Cost-Effectiveness vs Epoxy Coating
Epoxy-coated rebar (ECR) has been promoted as a solution to rebar corrosion, particularly in bridge decks and marine structures. However, epoxy coating has significant limitations:
- Cost: Epoxy coating adds substantially to the cost per tonne of rebar. The coating process requires specialized equipment (cleaning, heating, spraying, and curing lines) and quality control.
- Damage sensitivity: Epoxy coatings are vulnerable to mechanical damage during handling, transportation, tying, and concrete placement. Even small holidays (bare spots) in the coating can become sites for concentrated corrosion.
- Bond reduction: Epoxy coating reduces the bond between rebar and concrete, which must be compensated for in structural design through longer development lengths and lap splices.
- Debonding over time: Studies have shown that epoxy coatings can lose adhesion to the steel over time, particularly in moist environments, undermining their protective function.
Phosphating avoids these issues.

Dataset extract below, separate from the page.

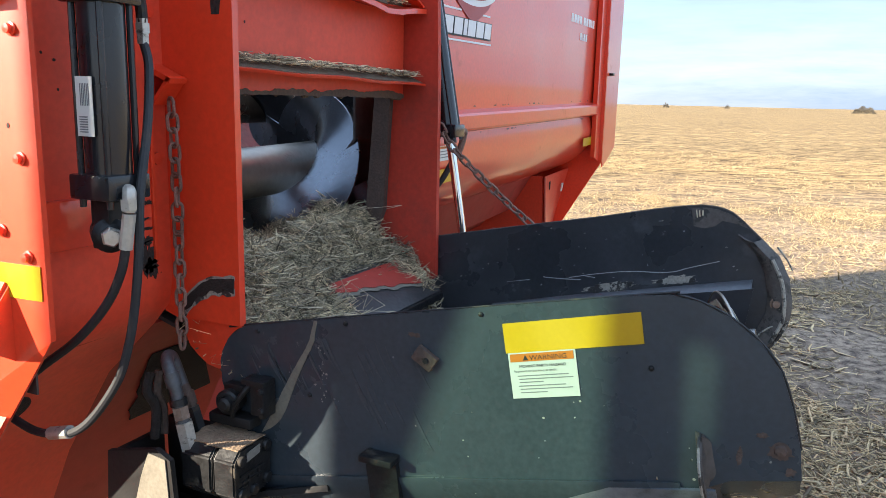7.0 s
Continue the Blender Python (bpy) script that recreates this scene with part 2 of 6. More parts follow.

The coating is thin, tough, and chemically bonded to the steel. It does not reduce concrete bond. It is not damaged by normal handling. And the cost per tonne of treated rebar is a fraction of the cost of epoxy coating.
A Practical Investment in Infrastructure Longevity
India is investing massively in infrastructure — highways, metros, bridges, dams, and urban development. The durability of these structures depends fundamentally on the durability of the embedded reinforcement. Corrosion of rebar is already the leading cause of premature deterioration of concrete structures in India, with repair costs running into thousands of crores annually.
Phosphating TMT bars before they are embedded in concrete is one of the most cost-effective measures available to extend the service life of reinforced concrete structures. The cost is minimal — a few rupees per kilogram of rebar. The potential savings in avoided repair and rehabilitation costs are enormous.
For construction companies, rebar fabricators, and infrastructure developers, phosphating reinforcement is not just good practice — it is a smart investment in the long-term value of the structures they build.